**The problem**: Reproduce only this span: the line containing "4. More parts follow.", the line containing "hub(speedo, 0, 0, 0.0066, 0.005)", and every line between them, all exactly as given.

**Material to process**:

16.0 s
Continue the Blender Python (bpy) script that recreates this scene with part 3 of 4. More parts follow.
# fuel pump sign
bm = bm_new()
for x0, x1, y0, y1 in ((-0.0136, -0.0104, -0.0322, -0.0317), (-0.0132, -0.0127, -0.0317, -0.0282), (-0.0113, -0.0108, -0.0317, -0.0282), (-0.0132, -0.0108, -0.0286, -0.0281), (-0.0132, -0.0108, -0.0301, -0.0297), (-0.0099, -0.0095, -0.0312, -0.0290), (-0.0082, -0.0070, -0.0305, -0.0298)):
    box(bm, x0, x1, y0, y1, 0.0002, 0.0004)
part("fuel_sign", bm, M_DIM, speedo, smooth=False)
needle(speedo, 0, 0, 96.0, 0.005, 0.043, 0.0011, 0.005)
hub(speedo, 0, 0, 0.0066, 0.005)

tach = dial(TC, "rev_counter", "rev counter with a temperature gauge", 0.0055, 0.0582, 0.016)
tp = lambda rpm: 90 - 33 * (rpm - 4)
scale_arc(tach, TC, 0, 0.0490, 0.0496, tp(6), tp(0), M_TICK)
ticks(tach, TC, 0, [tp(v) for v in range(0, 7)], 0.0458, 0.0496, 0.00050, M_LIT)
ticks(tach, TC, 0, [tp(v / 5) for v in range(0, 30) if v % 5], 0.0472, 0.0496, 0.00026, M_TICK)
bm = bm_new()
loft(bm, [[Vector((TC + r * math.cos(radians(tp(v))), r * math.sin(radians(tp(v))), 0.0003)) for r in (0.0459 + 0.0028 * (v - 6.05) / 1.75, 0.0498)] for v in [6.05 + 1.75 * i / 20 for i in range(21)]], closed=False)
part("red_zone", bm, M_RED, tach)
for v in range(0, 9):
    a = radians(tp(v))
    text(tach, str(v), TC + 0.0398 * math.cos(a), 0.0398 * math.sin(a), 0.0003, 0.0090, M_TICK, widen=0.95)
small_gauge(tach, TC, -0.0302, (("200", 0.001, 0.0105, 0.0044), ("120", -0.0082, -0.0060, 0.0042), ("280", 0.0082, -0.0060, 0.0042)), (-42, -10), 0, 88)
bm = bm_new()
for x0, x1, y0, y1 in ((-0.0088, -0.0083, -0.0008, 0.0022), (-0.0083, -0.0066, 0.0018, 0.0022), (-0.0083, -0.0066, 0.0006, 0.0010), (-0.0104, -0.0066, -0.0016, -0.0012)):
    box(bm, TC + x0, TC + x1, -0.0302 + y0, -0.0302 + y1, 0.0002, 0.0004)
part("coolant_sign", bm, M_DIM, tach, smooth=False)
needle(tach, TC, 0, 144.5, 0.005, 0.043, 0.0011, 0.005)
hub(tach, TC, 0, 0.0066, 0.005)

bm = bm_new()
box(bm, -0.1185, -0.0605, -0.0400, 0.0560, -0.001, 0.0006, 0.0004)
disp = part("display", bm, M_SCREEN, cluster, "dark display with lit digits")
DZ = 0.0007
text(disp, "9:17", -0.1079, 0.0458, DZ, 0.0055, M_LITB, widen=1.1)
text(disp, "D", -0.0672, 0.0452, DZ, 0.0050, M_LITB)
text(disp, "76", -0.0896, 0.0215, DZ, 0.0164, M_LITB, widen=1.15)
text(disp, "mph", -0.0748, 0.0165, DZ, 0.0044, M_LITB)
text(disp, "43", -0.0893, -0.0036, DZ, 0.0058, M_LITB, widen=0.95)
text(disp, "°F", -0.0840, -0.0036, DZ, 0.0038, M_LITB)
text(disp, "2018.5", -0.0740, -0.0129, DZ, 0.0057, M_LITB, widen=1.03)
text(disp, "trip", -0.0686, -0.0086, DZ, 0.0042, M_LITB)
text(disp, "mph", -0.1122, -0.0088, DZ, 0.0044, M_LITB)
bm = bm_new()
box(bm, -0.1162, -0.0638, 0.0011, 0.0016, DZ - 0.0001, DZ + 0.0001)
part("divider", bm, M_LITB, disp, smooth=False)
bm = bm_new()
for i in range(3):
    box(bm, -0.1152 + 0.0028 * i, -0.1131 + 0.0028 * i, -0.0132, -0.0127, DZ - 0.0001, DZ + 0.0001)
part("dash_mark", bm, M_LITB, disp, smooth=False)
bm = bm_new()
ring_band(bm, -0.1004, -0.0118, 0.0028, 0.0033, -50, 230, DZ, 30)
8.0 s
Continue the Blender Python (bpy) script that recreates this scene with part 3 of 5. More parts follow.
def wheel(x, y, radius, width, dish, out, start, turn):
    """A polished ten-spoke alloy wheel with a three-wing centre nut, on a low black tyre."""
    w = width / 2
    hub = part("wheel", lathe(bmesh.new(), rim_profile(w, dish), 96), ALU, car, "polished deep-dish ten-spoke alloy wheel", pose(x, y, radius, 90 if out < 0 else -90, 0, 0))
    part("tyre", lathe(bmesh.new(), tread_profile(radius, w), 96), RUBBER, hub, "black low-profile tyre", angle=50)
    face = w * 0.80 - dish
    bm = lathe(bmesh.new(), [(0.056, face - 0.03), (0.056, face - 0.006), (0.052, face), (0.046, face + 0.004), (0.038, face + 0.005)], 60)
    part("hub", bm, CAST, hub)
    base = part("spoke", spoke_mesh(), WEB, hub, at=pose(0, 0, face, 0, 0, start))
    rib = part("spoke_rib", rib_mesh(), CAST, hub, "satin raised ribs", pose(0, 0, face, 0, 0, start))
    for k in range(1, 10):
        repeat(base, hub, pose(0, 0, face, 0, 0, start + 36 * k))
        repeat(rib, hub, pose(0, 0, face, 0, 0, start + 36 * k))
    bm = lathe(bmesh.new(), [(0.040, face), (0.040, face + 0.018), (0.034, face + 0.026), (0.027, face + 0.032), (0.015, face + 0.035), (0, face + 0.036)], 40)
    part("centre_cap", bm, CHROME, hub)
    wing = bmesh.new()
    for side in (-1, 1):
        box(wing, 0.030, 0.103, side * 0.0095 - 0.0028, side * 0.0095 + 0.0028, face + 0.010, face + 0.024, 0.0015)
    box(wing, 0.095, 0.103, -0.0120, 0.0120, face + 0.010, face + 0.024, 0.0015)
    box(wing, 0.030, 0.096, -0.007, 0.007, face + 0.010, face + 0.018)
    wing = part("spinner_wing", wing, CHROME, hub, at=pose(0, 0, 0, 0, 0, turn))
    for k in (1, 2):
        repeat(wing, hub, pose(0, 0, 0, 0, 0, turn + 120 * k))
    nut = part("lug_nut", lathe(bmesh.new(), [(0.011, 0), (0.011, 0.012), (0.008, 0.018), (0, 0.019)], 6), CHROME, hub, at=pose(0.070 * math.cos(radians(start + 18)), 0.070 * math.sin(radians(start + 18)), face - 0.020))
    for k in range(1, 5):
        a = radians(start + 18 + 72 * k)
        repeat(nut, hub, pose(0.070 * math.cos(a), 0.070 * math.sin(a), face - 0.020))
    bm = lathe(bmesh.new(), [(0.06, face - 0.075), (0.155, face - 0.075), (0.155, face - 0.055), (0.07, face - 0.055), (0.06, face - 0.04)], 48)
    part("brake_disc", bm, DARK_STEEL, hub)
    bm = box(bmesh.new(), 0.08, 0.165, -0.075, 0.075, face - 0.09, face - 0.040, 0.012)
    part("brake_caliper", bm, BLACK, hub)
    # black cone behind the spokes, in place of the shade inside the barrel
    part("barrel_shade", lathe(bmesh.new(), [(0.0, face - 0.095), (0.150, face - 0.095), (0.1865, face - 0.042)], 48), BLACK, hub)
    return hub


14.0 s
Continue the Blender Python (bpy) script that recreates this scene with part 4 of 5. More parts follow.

**Finished answer**:
Continue the Blender Python (bpy) script that recreates this scene with part 3 of 4. More parts follow.
# fuel pump sign
bm = bm_new()
for x0, x1, y0, y1 in ((-0.0136, -0.0104, -0.0322, -0.0317), (-0.0132, -0.0127, -0.0317, -0.0282), (-0.0113, -0.0108, -0.0317, -0.0282), (-0.0132, -0.0108, -0.0286, -0.0281), (-0.0132, -0.0108, -0.0301, -0.0297), (-0.0099, -0.0095, -0.0312, -0.0290), (-0.0082, -0.0070, -0.0305, -0.0298)):
    box(bm, x0, x1, y0, y1, 0.0002, 0.0004)
part("fuel_sign", bm, M_DIM, speedo, smooth=False)
needle(speedo, 0, 0, 96.0, 0.005, 0.043, 0.0011, 0.005)
hub(speedo, 0, 0, 0.0066, 0.005)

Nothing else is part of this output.